Si sprecherebbero i lettini Junghiani, nel leggere nei rivoli di questo archetipico filo che non appare nemmeno più invisibile, essendo un filo di guinzaglio fatto di una strenua, invincibile, fortissima fattura, puro acciaio dal quale nessuna suddita può liberarsi, perché radica in animi di donne che non conoscono vie di uscita.
Tranne una. La figlia prima prediletta ed ora maledetta, la ribelle che infatti non può fare altro che scontare la sua condanna non solo con un termine procrastinato, ma pagandone anche interessi letali, talmente alti da far pensare che forse sarebbe stato perfino meglio pagarli subito, come le altre, anziché trasmettere ora anche a tre figli una sorte insopportabile.
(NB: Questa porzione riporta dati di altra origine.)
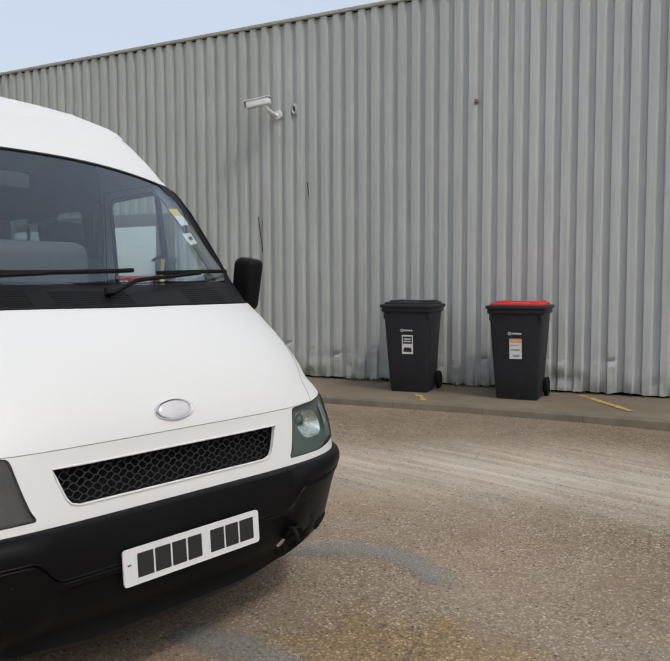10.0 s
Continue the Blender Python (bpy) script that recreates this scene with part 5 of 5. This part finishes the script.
# small fittings on the sides
for side in (-1, 1):
    def on(x, z, out=0.0):
        return body(p_of_x(x, z), z, side, out)
    hb = mapped(grid_bm([[(x, 0, z) for x in np.linspace(0.945, 1.046, 10)] for z in np.linspace(0.995, 1.165, 14)]), side, 0.0)
    for v in hb.verts:
        u = (v.co.x - 0.945) / 0.101
        w = (v.co.z - 0.995) / 0.17
        v.co.y -= side * 0.020 * smooth(0.0, 0.22, min(w, 1 - w)) * smooth(0.0, 0.45, 1 - u)
    part("handle_recess", hb, PAINT, van, "moulded door handle recess")
    part("door_handle", moved(box_bm(-0.030, 0.034, -0.014, 0.012, -0.068, 0.068, 0.014, 3), Matrix.Translation(on(0.966, 1.087, 0.004))), BLACK, van, "black plastic door handle")
    part("door_lock", moved(lathe([(0.001, -0.004), (0.012, -0.004), (0.018, -0.006), (0.022, -0.004), (0.024, 0.002)], 24), Matrix.Translation(on(1.036, 0.838)) @ pose(0, 0, 0, 0, 0, 0 if side < 0 else 180)), BLACK, van, "black door lock")
    m = Matrix.Translation(on(2.366, 0.985, 0.004)) @ pose(0, 0, 0, 0, 0, 0 if side < 0 else 180)
    ind = part("side_indicator", moved(lathe([(0.001, -0.034), (0.02, -0.031), (0.033, -0.022), (0.040, -0.008), (0.040, 0.004)], 32), m @ Matrix.Translation((-0.010 * side, 0, 0)) @ Matrix.Diagonal((1.12, 1 if side < 0 else 0.35, 0.72, 1))), REDLENS, van, "orange-red side indicator lens")
    part("indicator_base", moved(lathe([(0.030, -0.018), (0.040, -0.014), (0.046, -0.008), (0.049, 0.0), (0.049, 0.006)], 32), m @ Matrix.Diagonal((1.14, 0.85, 0.66, 1))), SEAL, ind)
    part("side_reflector", moved(box_bm(-0.045, 0.045, -0.008, 0.006, -0.021, 0.021, 0.006, 2), Matrix.Translation(on(-0.647, 0.68, 0.003))), AMBER, van, "amber side marker")
    # pale lettering strip as plain bars
    xx = 1.735
    for w in (0.024, 0.024, 0.026, 0.026, 0.024, 0.008, 0.024):
        part("letter_bar", mapped(grid_bm([[(p, 0, z) for p in (xx, xx + w)] for z in (1.090, 1.111)]), side, 0.0065), SILVERTXT, van)
        xx += w + 0.007
    # mirror
    c = Vector((1.98 if side < 0 else 2.0, CY + side * 1.105, 1.32 if side < 0 else 1.365))
    bm = box_bm(-0.046, 0.082, -0.105 if side < 0 else -0.062, 0.060 if side < 0 else 0.072, -0.165 if side < 0 else -0.145, 0.145, 0.038, 4)
    for v in bm.verts:
        v.co.y *= 1 - 0.12 * smooth(0.0, 0.14, -v.co.z)
        v.co.x += 0.02 * (v.co.z / 0.145)
        if v.co.x > 0.02:
            v.co.y *= 0.86
            v.co.z *= 0.93
    mir = part("door_mirror", moved(bm, Matrix.Translation(c) @ pose(0, 0, 0, 0, 0, side * 10)), BLACK, van, "tall black plastic door mirror")
    part("mirror_glass", moved(box_bm(-0.0462, -0.038, -0.024, 0.024, -0.09, 0.09, 0.002, 1), Matrix.Translation(c + Vector((-0.002, 0, 0))) @ pose(0, 0, 0, 0, 0, side * 10)), CHROME, mir, "mirror glass")
    part("mirror_arm", tube([on(2.05, 1.25, -0.01), on(2.06, 1.245, 0.05), Vector((2.01, CY + side * 1.07, 1.265))], 0.034, 10, flat=0.036), BLACK, mir)
    tri = mapped(pick(sheet0, lambda x, z: zone(x, z) == "surround" and x > 1.99), side, 0.009)
    part("mirror_mount", tri, BLACK, van, "black mirror mounting panel")

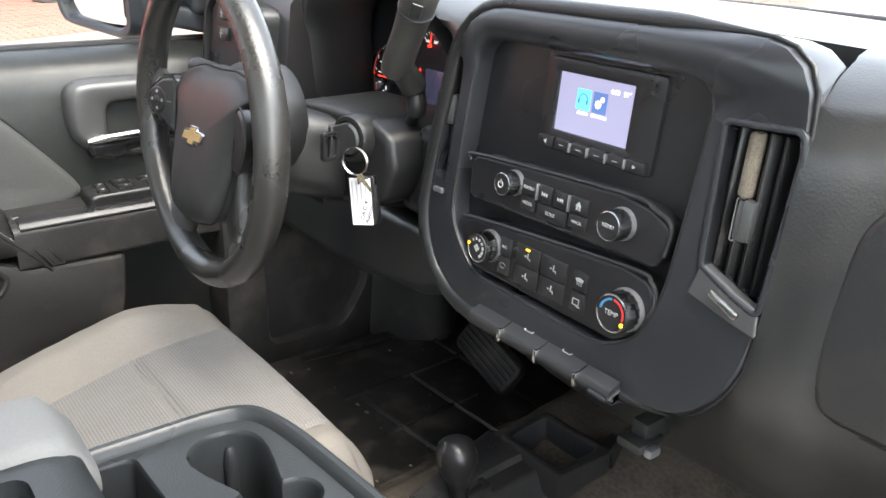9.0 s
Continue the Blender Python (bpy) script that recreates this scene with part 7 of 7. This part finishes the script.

Ma le figlie annaspano, non sanno cosa fare ma nulla possono fare, dovrebbero lottare contro se stesse e non ne saranno mai capaci, sotto gli strali che diventano condanne anche se provengono da detti popolari, in quanto attuati alla perfezione nella vita reale: “
Chi a 20 anni non sa, a 30 non fa, ed a 40 non fa e non farà”, “Sacco vuoto non può stare in piedi”... E se la Montes fornisce l'icona venerabile dell'Assoluto negazionista, Nunzia Durazzo appare la maschera più coinvolgente di questa inanità che pertiene alla semplice e disperata inazione.

Trovo geniale che il Tempo, l'unico tempo concesso alla comunicazione con l'esterno da sè, sia solo ed esclusivamente quello del ristrettissimo spazio che intercorre, durante la recita del Rosario, fra una litania e quella che le succede. Il ritmo incalza drammaticamente, fino alla chiosa che sembra una saracinesca: "Non vedete che dopo 9 anni ancora porto il lutto? E' morta!", suggellata da un incalzante Dies Irae che tuttavia, come nota finale, andando a pungere l'aspetto religioso rimasto finora solo sotteso, in quanto appunto sfondo della scena verista, obbliga a qualche considerazione sul senso della violazione del Rosario: la pratica mariana, venendo ad intersecarsi sia con l'asperità della grettezza del quotidiano, sia con una evidente profanazione di quelle stesse parole pronunciate ("Dateci oggi il nostro pane quotidiano... perdonate i nostri peccati, come noi perdoniamo ai nostri nemici"), salta agli occhi nel suo più comune e diffuso rito svuotato ed ipocrita, lo stesso di quello che anche oggi viene oltraggiato dalle stesse labbra domenicali.

La scelta del Dies Irae con cui la regia ha voluto sottolineare il finale, così, può suonare ambivalente, e sembra nelle prime note concordare con l'iracondia dell'apparente dominatrice, mentre dovrebbe fare da elemento che vi si rivolta contro, come in effetti senza dubbio è, magari ricordando le stesse parole con cui qualcuno che costoro dovrebbero tenere in una certa considerazione, un certo Gesù, commentava il Pater Noster (Matteo 6,7-15): "Se voi infatti perdonerete agli uomini le loro colpe, il Padre vostro celeste perdonerà anche a voi; ma se voi non perdonerete agli uomini, neppure il Padre vostro perdonerà le vostre colpe".